[Begin]
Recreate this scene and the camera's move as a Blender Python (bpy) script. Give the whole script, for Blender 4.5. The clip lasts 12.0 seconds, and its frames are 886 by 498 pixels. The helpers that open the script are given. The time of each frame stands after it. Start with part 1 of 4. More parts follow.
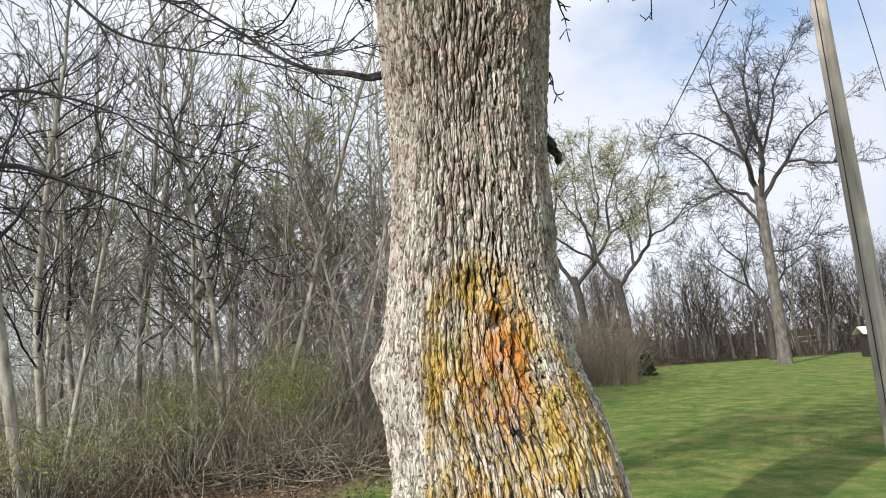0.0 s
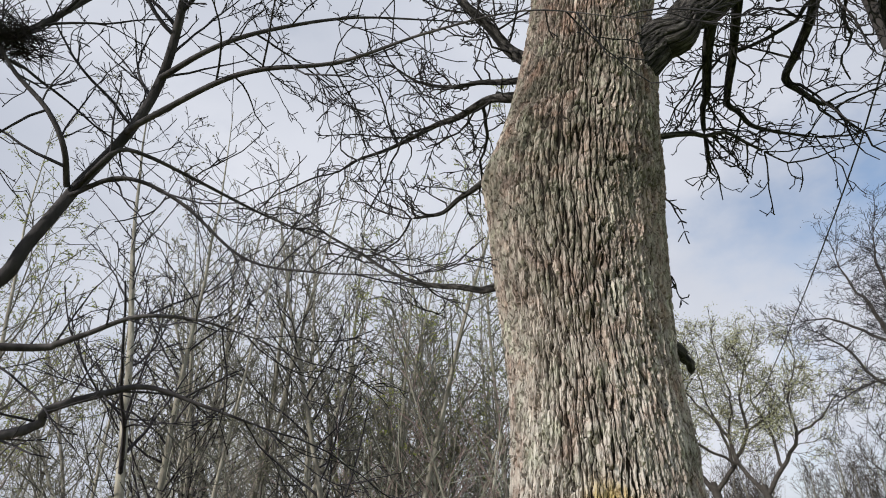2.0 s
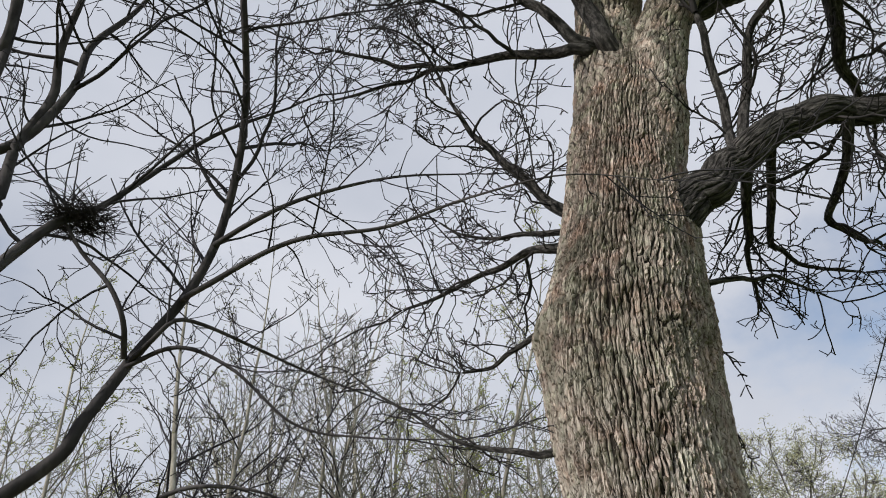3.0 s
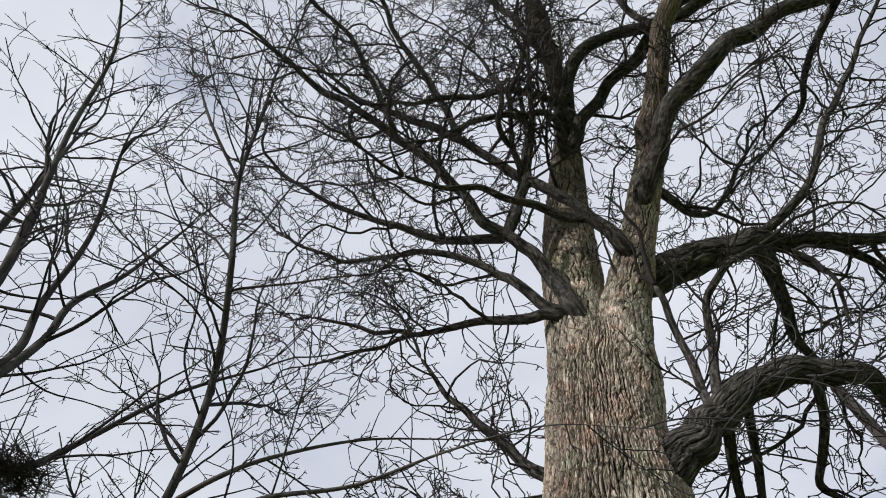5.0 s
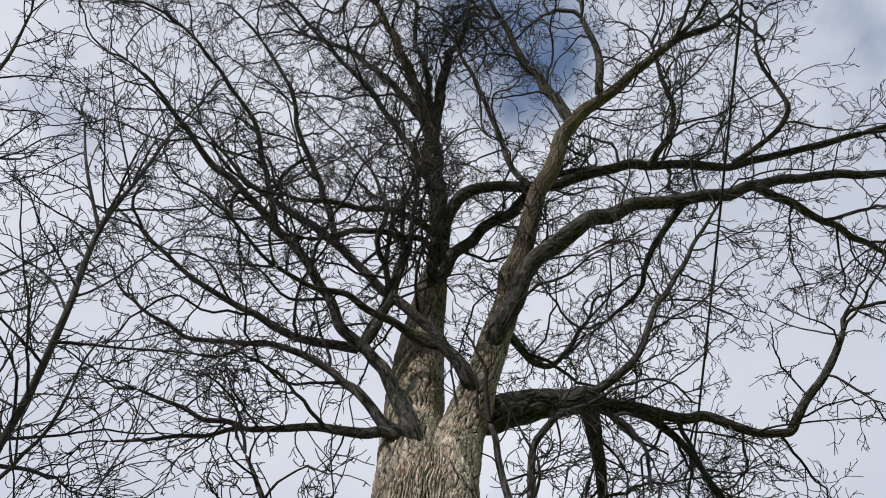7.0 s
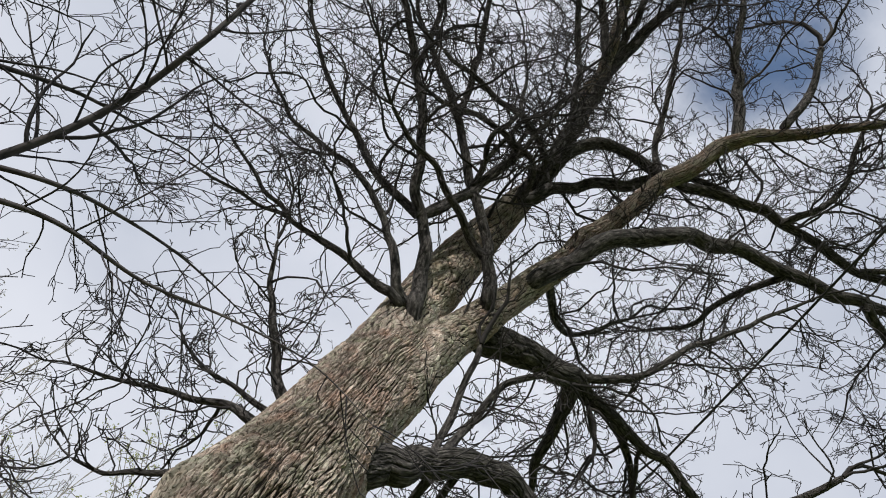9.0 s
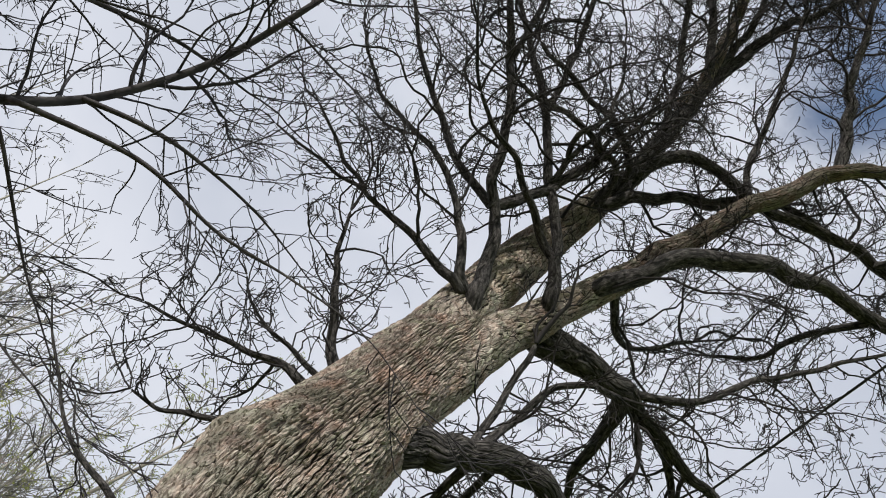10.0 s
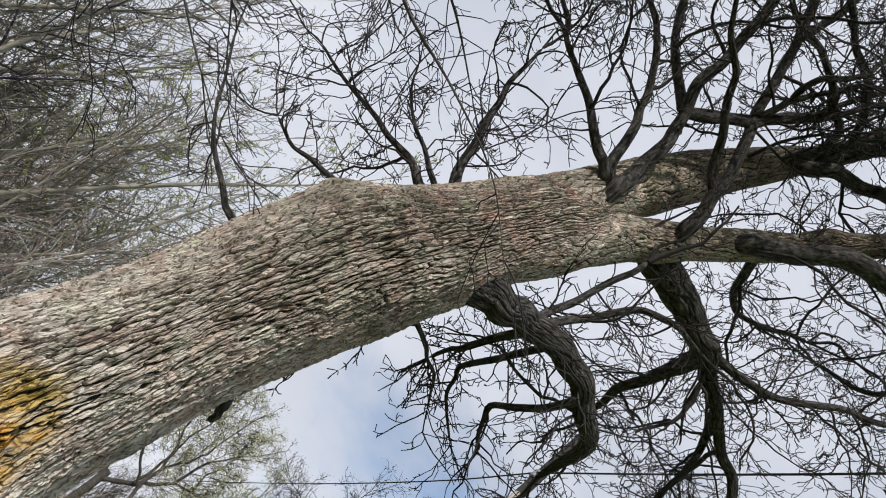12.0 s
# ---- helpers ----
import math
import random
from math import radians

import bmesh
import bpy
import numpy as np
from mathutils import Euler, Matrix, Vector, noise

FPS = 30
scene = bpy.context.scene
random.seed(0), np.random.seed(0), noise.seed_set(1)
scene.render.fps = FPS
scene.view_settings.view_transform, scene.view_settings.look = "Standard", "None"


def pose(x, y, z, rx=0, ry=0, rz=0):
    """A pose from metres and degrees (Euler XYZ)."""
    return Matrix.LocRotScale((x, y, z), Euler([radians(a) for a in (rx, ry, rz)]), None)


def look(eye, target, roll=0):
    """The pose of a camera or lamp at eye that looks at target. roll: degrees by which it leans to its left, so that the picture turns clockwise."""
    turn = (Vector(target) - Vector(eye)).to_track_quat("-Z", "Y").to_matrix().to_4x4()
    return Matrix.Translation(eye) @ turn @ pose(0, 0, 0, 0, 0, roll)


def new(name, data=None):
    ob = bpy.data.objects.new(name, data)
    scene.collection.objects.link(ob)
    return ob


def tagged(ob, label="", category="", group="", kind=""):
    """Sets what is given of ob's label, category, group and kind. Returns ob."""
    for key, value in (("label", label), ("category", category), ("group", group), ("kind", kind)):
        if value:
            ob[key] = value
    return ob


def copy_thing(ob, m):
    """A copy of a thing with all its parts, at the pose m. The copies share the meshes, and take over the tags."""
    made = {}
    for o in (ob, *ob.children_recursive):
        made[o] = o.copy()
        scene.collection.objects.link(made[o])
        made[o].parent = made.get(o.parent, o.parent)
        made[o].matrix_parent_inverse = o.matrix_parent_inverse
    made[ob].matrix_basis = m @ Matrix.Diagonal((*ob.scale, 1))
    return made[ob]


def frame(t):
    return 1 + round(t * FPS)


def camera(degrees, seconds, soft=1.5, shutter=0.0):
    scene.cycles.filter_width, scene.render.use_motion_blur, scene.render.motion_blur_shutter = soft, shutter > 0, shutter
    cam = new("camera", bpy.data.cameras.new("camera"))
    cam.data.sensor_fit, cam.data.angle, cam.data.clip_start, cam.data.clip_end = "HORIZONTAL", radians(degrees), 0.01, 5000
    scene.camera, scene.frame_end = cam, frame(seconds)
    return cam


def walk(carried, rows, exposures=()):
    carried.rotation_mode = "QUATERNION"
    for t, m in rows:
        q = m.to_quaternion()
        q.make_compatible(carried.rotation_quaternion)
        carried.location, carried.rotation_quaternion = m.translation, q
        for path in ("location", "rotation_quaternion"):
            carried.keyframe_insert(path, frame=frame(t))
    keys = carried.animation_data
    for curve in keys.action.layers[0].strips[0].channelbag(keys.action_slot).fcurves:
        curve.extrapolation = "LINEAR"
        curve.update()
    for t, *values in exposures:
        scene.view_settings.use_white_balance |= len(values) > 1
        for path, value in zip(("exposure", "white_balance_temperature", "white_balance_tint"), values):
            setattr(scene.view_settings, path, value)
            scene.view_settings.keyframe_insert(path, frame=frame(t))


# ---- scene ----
cam = camera(67.9, 12.0, soft=1.0)
PATH = [
    (0, (0.192, -3.150, 1.496), (-0.038, -1.189, 1.811), -4.3),
    (0.5, (0.199, -3.154, 1.511), (-0.048, -1.219, 1.953), -3.4),
    (1, (0.192, -3.064, 1.545), (-0.219, -1.192, 2.118), -4.5),
    (1.5, (0.177, -3.042, 1.583), (-0.283, -1.247, 2.336), -4.3),
    (2, (0.159, -3.045, 1.627), (-0.321, -1.321, 2.520), -3.4),
    (2.5, (0.136, -3.142, 1.759), (-0.319, -1.447, 2.718), -2.4),
    (3, (0.141, -3.203, 1.845), (-0.361, -1.676, 3.034), -4.5),
    (3.5, (0.115, -3.204, 1.840), (-0.363, -1.794, 3.176), -5.4),
    (3.7, (0.106, -3.195, 1.822), (-0.302, -1.856, 3.250), -6.7),
    (5.3, (-0.029, -3.006, 1.675), (-0.112, -2.121, 3.467), -12.8),
    (5.5, (-0.044, -3.016, 1.656), (-0.072, -2.161, 3.464), -15.6),
    (6, (-0.080, -3.066, 1.613), (0.058, -2.263, 3.439), -25.2),
    (6.5, (-0.081, -3.062, 1.602), (0.193, -2.337, 3.446), -30.2),
    (6.7, (-0.085, -3.063, 1.597), (0.239, -2.355, 3.439), -31.7),
    (8.3, (0.071, -3.244, 1.483), (0.314, -2.365, 3.263), 2.3),
    (8.5, (0.085, -3.220, 1.494), (0.253, -2.278, 3.250), 10.4),
    (9, (0.091, -3.230, 1.515), (0.214, -2.189, 3.218), 21.6),
    (9.5, (0.087, -3.224, 1.517), (0.127, -2.148, 3.202), 28.1),
    (10, (0.092, -3.224, 1.539), (0.057, -2.066, 3.169), 36.8),
    (10.5, (0.115, -3.260, 1.561), (0.090, -1.985, 3.102), 46.1),
    (11, (0.154, -3.303, 1.606), (0.162, -1.888, 3.019), 54.4),
    (11.5, (0.148, -3.292, 1.633), (0.185, -1.762, 2.922), 58.7),
    (12, (0.130, -3.248, 1.629), (0.172, -1.644, 2.822), 62.2),
]
EXPOSURES = ((0.0, 0.30), (1.0, 0.10), (2.0, -0.15), (3.5, -0.25), (5.5, -0.05), (6.5, -0.07), (12.0, -0.1))
walk(cam, [(t, look(eye, target, roll)) for t, eye, target, roll in PATH], EXPOSURES)

# ---- world and sun ----
SUN_AZ, SUN_EL = radians(214), radians(31)
world = bpy.data.worlds.new("world")
scene.world = world
world.use_nodes = True


def build_sky():
    nt = world.node_tree
    nd, lk = nt.nodes, nt.links
    nd.clear()
    out = nd.new("ShaderNodeOutputWorld")
    bg = nd.new("ShaderNodeBackground")
    sky = nd.new("ShaderNodeTexSky")
    sky.sky_type, sky.sun_disc = "NISHITA", False
    sky.sun_elevation, sky.sun_rotation = SUN_EL, SUN_AZ
    co = nd.new("ShaderNodeTexCoord")
    dim = nd.new("ShaderNodeMix")
    dim.data_type = "RGBA"
    dim.blend_type = "MULTIPLY"
    dim.inputs["Factor"].default_value = 1
    dim.inputs["B"].default_value = (0.17, 0.17, 0.17, 1)
    lk.new(sky.outputs["Color"], dim.inputs["A"])

    def noise_node(scale, detail, rough, shift):
        mp = nd.new("ShaderNodeMapping")
        mp.inputs["Location"].default_value = shift
        mp.inputs["Scale"].default_value = (1, 1, 1.4)
        n = nd.new("ShaderNodeTexNoise")
        n.inputs["Scale"].default_value, n.inputs["Detail"].default_value = scale, detail
        n.inputs["Roughness"].default_value = rough
        lk.new(co.outputs["Generated"], mp.inputs["Vector"])
        lk.new(mp.outputs["Vector"], n.inputs["Vector"])
        return n.outputs["Fac"]

    def math_node(op, a, b):
        m = nd.new("ShaderNodeMath")
        m.operation = op
        for k, v in enumerate((a, b)):
            if isinstance(v, (int, float)):
                m.inputs[k].default_value = v
            else:
                lk.new(v, m.inputs[k])
        return m.outputs[0]

    def gap(direction, inner, outer):
        """One for a break in the cloud round a direction, nought away from it."""
        dot = nd.new("ShaderNodeVectorMath")
        dot.operation = "DOT_PRODUCT"
        dot.inputs[1].default_value = Vector(direction).normalized()
        lk.new(co.outputs["Generated"], dot.inputs[0])
        r = nd.new("ShaderNodeMapRange")
        r.interpolation_type = "SMOOTHSTEP"
        r.inputs["From Min"].default_value = math.cos(radians(outer))
        r.inputs["From Max"].default_value = math.cos(radians(inner))
        lk.new(dot.outputs["Value"], r.inputs["Value"])
        return r.outputs["Result"]

    cover = noise_node(2.3, 7, 0.55, (3.1, 0.4, 1.7))
    gaps = math_node("ADD", math_node("MULTIPLY", gap((0.25, 0.09, 0.965), 2, 13), 0.30),
                     math_node("MULTIPLY", gap((0.30, 0.82, 0.50), 4, 24), 0.11))
    cover = math_node("SUBTRACT", math_node("ADD", cover, 0.12), gaps)
    ramp = nd.new("ShaderNodeMapRange")
    ramp.interpolation_type = "SMOOTHSTEP"
    ramp.inputs["From Min"].default_value, ramp.inputs["From Max"].default_value = 0.30, 0.58
    lk.new(cover, ramp.inputs["Value"])
    tone = nd.new("ShaderNodeValToRGB")
    tone.color_ramp.elements[0].position, tone.color_ramp.elements[1].position = 0.32, 0.70
    tone.color_ramp.elements[0].color = (0.58, 0.625, 0.73, 1)
    tone.color_ramp.elements[1].color = (0.86, 0.885, 0.965, 1)
    lk.new(noise_node(1.7, 5, 0.5, (0.3, 5.2, 2.2)), tone.inputs["Fac"])
    mix = nd.new("ShaderNodeMix")
    mix.data_type = "RGBA"
    lk.new(ramp.outputs["Result"], mix.inputs["Factor"])
    lk.new(dim.outputs["Result"], mix.inputs["A"])
    lk.new(tone.outputs["Color"], mix.inputs["B"])
    lk.new(mix.outputs["Result"], bg.inputs["Color"])
    bg.inputs["Strength"].default_value = 1.0
    lk.new(bg.outputs["Background"], out.inputs["Surface"])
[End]
What to produce:
Leave out any pictures, please, and quote only the lines from the top of the data through the line that contains "scene.collection.objects.link(made[o])".

Output of the exercise:
Recreate this scene and the camera's move as a Blender Python (bpy) script. Give the whole script, for Blender 4.5. The clip lasts 12.0 seconds, and its frames are 886 by 498 pixels. The helpers that open the script are given. The time of each frame stands after it. Start with part 1 of 4. More parts follow.
0.0 s
2.0 s
3.0 s
5.0 s
7.0 s
9.0 s
10.0 s
12.0 s
# ---- helpers ----
import math
import random
from math import radians

import bmesh
import bpy
import numpy as np
from mathutils import Euler, Matrix, Vector, noise

FPS = 30
scene = bpy.context.scene
random.seed(0), np.random.seed(0), noise.seed_set(1)
scene.render.fps = FPS
scene.view_settings.view_transform, scene.view_settings.look = "Standard", "None"


def pose(x, y, z, rx=0, ry=0, rz=0):
    """A pose from metres and degrees (Euler XYZ)."""
    return Matrix.LocRotScale((x, y, z), Euler([radians(a) for a in (rx, ry, rz)]), None)


def look(eye, target, roll=0):
    """The pose of a camera or lamp at eye that looks at target. roll: degrees by which it leans to its left, so that the picture turns clockwise."""
    turn = (Vector(target) - Vector(eye)).to_track_quat("-Z", "Y").to_matrix().to_4x4()
    return Matrix.Translation(eye) @ turn @ pose(0, 0, 0, 0, 0, roll)


def new(name, data=None):
    ob = bpy.data.objects.new(name, data)
    scene.collection.objects.link(ob)
    return ob


def tagged(ob, label="", category="", group="", kind=""):
    """Sets what is given of ob's label, category, group and kind. Returns ob."""
    for key, value in (("label", label), ("category", category), ("group", group), ("kind", kind)):
        if value:
            ob[key] = value
    return ob


def copy_thing(ob, m):
    """A copy of a thing with all its parts, at the pose m. The copies share the meshes, and take over the tags."""
    made = {}
    for o in (ob, *ob.children_recursive):
        made[o] = o.copy()
        scene.collection.objects.link(made[o])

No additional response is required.